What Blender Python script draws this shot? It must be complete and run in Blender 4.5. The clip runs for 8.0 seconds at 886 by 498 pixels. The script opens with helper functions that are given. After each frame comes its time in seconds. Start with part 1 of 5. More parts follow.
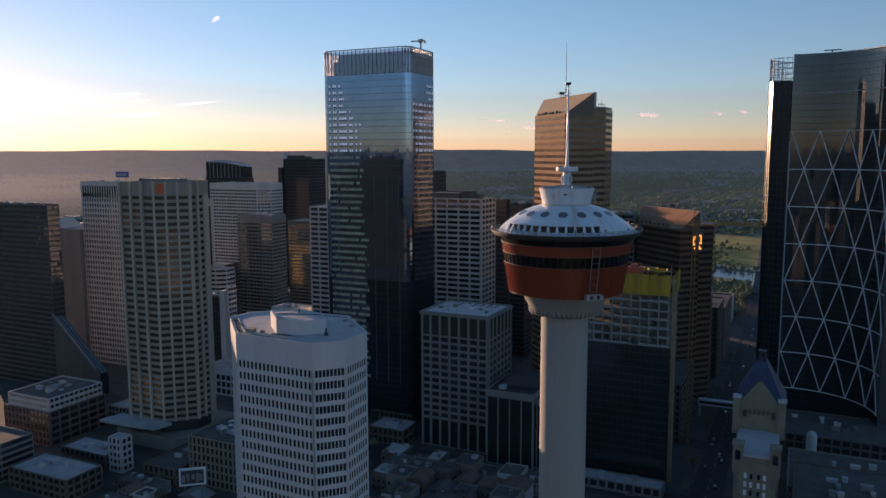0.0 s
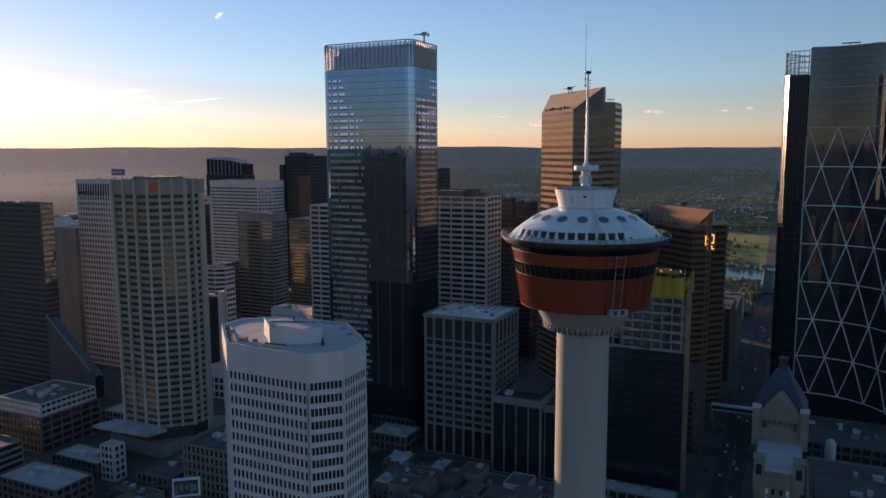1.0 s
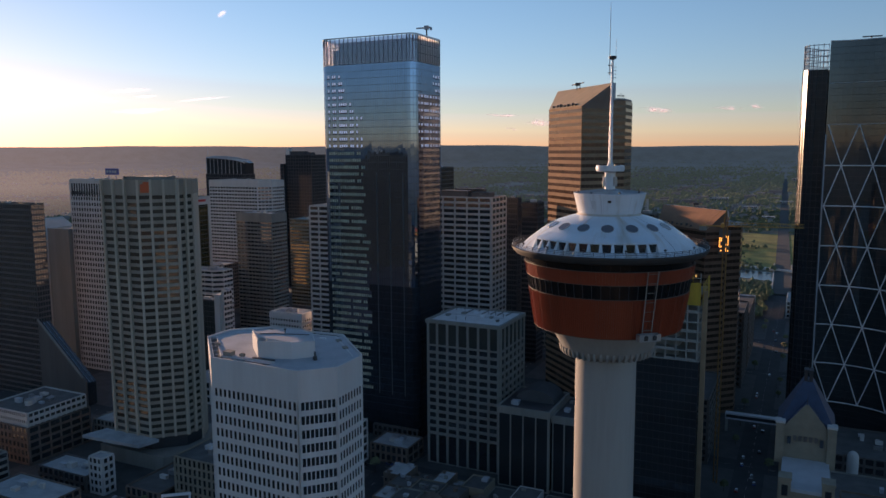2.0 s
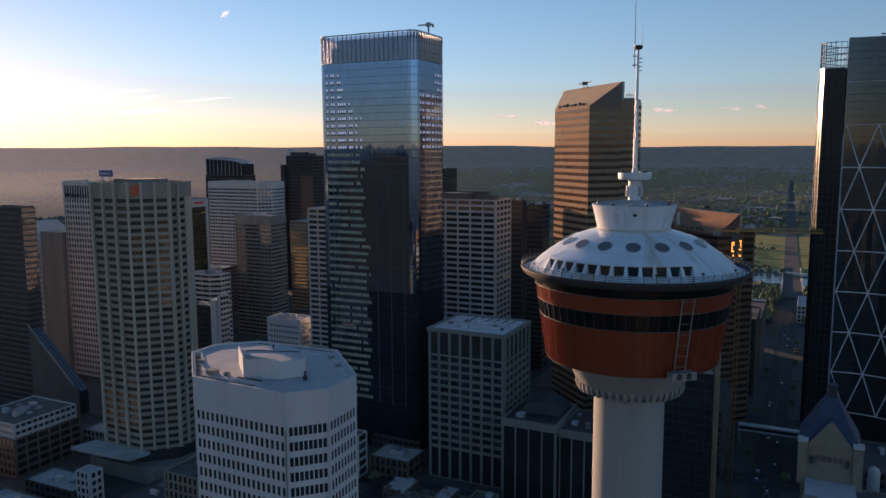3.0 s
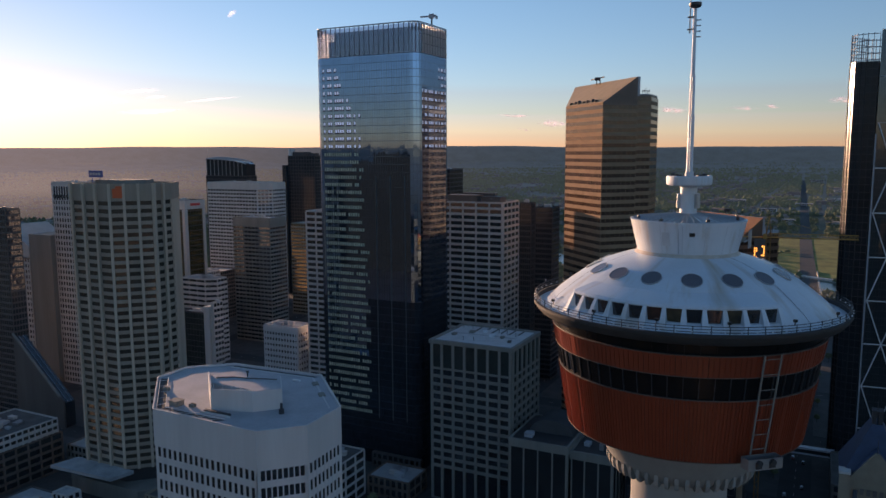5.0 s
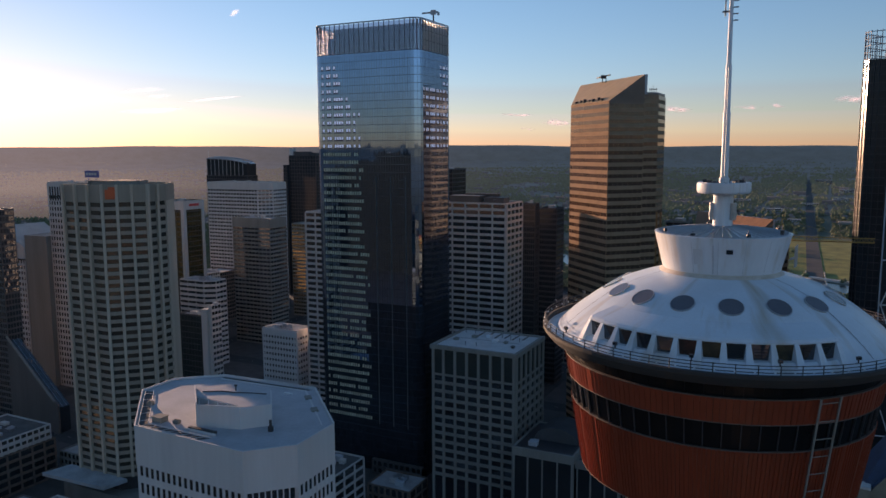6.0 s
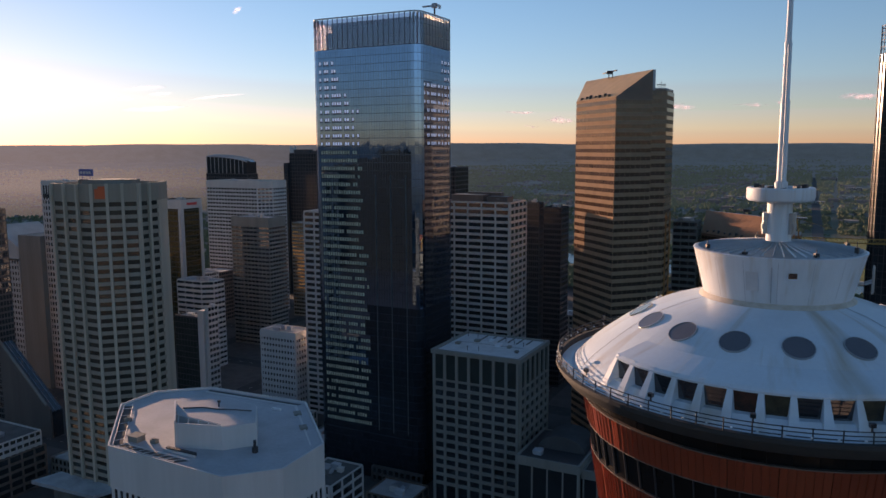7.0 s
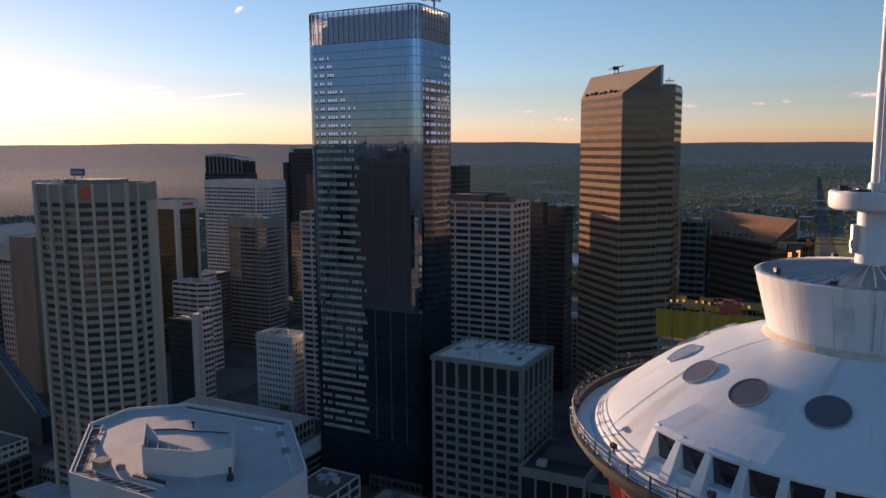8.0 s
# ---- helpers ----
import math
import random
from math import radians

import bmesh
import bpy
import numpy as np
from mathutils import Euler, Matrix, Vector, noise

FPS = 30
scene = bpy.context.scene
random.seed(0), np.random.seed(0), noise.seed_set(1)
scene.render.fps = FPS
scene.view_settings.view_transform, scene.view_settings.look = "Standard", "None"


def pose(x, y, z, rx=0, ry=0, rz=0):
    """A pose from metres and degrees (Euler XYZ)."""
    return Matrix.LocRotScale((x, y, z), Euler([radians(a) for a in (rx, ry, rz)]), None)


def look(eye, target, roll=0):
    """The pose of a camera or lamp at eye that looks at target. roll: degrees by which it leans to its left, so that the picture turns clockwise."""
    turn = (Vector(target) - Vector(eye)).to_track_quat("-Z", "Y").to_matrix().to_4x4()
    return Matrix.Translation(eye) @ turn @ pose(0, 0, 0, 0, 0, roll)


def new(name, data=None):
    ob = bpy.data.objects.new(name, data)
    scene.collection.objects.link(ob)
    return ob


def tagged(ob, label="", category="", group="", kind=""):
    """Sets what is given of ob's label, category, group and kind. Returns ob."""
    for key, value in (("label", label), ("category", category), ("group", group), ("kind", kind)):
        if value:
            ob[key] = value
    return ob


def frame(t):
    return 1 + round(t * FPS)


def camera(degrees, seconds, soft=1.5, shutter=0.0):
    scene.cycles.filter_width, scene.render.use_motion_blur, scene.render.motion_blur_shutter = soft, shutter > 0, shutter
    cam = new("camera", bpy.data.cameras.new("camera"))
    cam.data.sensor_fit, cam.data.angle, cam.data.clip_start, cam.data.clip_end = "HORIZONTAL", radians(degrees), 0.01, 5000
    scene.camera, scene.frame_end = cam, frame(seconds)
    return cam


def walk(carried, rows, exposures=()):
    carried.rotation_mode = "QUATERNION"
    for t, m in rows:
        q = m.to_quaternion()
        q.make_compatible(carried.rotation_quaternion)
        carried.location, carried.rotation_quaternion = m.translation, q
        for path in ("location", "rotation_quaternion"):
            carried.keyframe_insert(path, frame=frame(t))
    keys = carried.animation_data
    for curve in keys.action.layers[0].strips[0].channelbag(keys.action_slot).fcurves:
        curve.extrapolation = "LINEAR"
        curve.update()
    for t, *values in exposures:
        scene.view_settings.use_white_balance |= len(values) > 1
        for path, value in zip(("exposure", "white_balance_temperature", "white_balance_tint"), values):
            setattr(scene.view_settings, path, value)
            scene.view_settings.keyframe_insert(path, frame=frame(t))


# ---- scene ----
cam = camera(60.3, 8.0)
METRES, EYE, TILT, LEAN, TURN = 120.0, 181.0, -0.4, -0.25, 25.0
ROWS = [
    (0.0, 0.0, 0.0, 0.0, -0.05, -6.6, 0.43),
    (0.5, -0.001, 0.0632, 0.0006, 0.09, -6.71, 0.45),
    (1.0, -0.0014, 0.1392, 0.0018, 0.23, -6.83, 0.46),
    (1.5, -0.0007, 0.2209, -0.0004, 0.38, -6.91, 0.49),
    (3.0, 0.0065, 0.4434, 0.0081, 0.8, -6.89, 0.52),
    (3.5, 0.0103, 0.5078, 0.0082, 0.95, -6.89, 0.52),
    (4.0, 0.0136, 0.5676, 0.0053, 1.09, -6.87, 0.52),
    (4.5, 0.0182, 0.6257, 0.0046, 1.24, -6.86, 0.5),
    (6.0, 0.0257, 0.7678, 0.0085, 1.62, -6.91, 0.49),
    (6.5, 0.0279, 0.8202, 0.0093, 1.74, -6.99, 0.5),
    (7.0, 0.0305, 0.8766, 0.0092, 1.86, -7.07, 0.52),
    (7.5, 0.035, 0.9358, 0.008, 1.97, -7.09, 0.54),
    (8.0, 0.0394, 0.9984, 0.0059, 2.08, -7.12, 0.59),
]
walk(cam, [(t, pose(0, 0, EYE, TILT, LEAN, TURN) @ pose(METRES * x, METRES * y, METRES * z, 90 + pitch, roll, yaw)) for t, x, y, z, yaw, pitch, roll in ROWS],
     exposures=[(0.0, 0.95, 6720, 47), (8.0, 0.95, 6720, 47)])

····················

*Your instructions*.
Output the lines above in full and exactly as given, omitting any pictures.

*Output for this exercise*.
What Blender Python script draws this shot? It must be complete and run in Blender 4.5. The clip runs for 8.0 seconds at 886 by 498 pixels. The script opens with helper functions that are given. After each frame comes its time in seconds. Start with part 1 of 5. More parts follow.
0.0 s
1.0 s
2.0 s
3.0 s
5.0 s
6.0 s
7.0 s
8.0 s
# ---- helpers ----
import math
import random
from math import radians

import bmesh
import bpy
import numpy as np
from mathutils import Euler, Matrix, Vector, noise

FPS = 30
scene = bpy.context.scene
random.seed(0), np.random.seed(0), noise.seed_set(1)
scene.render.fps = FPS
scene.view_settings.view_transform, scene.view_settings.look = "Standard", "None"


def pose(x, y, z, rx=0, ry=0, rz=0):
    """A pose from metres and degrees (Euler XYZ)."""
    return Matrix.LocRotScale((x, y, z), Euler([radians(a) for a in (rx, ry, rz)]), None)


def look(eye, target, roll=0):
    """The pose of a camera or lamp at eye that looks at target. roll: degrees by which it leans to its left, so that the picture turns clockwise."""
    turn = (Vector(target) - Vector(eye)).to_track_quat("-Z", "Y").to_matrix().to_4x4()
    return Matrix.Translation(eye) @ turn @ pose(0, 0, 0, 0, 0, roll)


def new(name, data=None):
    ob = bpy.data.objects.new(name, data)
    scene.collection.objects.link(ob)
    return ob


def tagged(ob, label="", category="", group="", kind=""):
    """Sets what is given of ob's label, category, group and kind. Returns ob."""
    for key, value in (("label", label), ("category", category), ("group", group), ("kind", kind)):
        if value:
            ob[key] = value
    return ob


def frame(t):
    return 1 + round(t * FPS)


def camera(degrees, seconds, soft=1.5, shutter=0.0):
    scene.cycles.filter_width, scene.render.use_motion_blur, scene.render.motion_blur_shutter = soft, shutter > 0, shutter
    cam = new("camera", bpy.data.cameras.new("camera"))
    cam.data.sensor_fit, cam.data.angle, cam.data.clip_start, cam.data.clip_end = "HORIZONTAL", radians(degrees), 0.01, 5000
    scene.camera, scene.frame_end = cam, frame(seconds)
    return cam


def walk(carried, rows, exposures=()):
    carried.rotation_mode = "QUATERNION"
    for t, m in rows:
        q = m.to_quaternion()
        q.make_compatible(carried.rotation_quaternion)
        carried.location, carried.rotation_quaternion = m.translation, q
        for path in ("location", "rotation_quaternion"):
            carried.keyframe_insert(path, frame=frame(t))
    keys = carried.animation_data
    for curve in keys.action.layers[0].strips[0].channelbag(keys.action_slot).fcurves:
        curve.extrapolation = "LINEAR"
        curve.update()
    for t, *values in exposures:
        scene.view_settings.use_white_balance |= len(values) > 1
        for path, value in zip(("exposure", "white_balance_temperature", "white_balance_tint"), values):
            setattr(scene.view_settings, path, value)
            scene.view_settings.keyframe_insert(path, frame=frame(t))


# ---- scene ----
cam = camera(60.3, 8.0)
METRES, EYE, TILT, LEAN, TURN = 120.0, 181.0, -0.4, -0.25, 25.0
ROWS = [
    (0.0, 0.0, 0.0, 0.0, -0.05, -6.6, 0.43),
    (0.5, -0.001, 0.0632, 0.0006, 0.09, -6.71, 0.45),
    (1.0, -0.0014, 0.1392, 0.0018, 0.23, -6.83, 0.46),
    (1.5, -0.0007, 0.2209, -0.0004, 0.38, -6.91, 0.49),
    (3.0, 0.0065, 0.4434, 0.0081, 0.8, -6.89, 0.52),
    (3.5, 0.0103, 0.5078, 0.0082, 0.95, -6.89, 0.52),
    (4.0, 0.0136, 0.5676, 0.0053, 1.09, -6.87, 0.52),
    (4.5, 0.0182, 0.6257, 0.0046, 1.24, -6.86, 0.5),
    (6.0, 0.0257, 0.7678, 0.0085, 1.62, -6.91, 0.49),
    (6.5, 0.0279, 0.8202, 0.0093, 1.74, -6.99, 0.5),
    (7.0, 0.0305, 0.8766, 0.0092, 1.86, -7.07, 0.52),
    (7.5, 0.035, 0.9358, 0.008, 1.97, -7.09, 0.54),
    (8.0, 0.0394, 0.9984, 0.0059, 2.08, -7.12, 0.59),
]
walk(cam, [(t, pose(0, 0, EYE, TILT, LEAN, TURN) @ pose(METRES * x, METRES * y, METRES * z, 90 + pitch, roll, yaw)) for t, x, y, z, yaw, pitch, roll in ROWS],
     exposures=[(0.0, 0.95, 6720, 47), (8.0, 0.95, 6720, 47)])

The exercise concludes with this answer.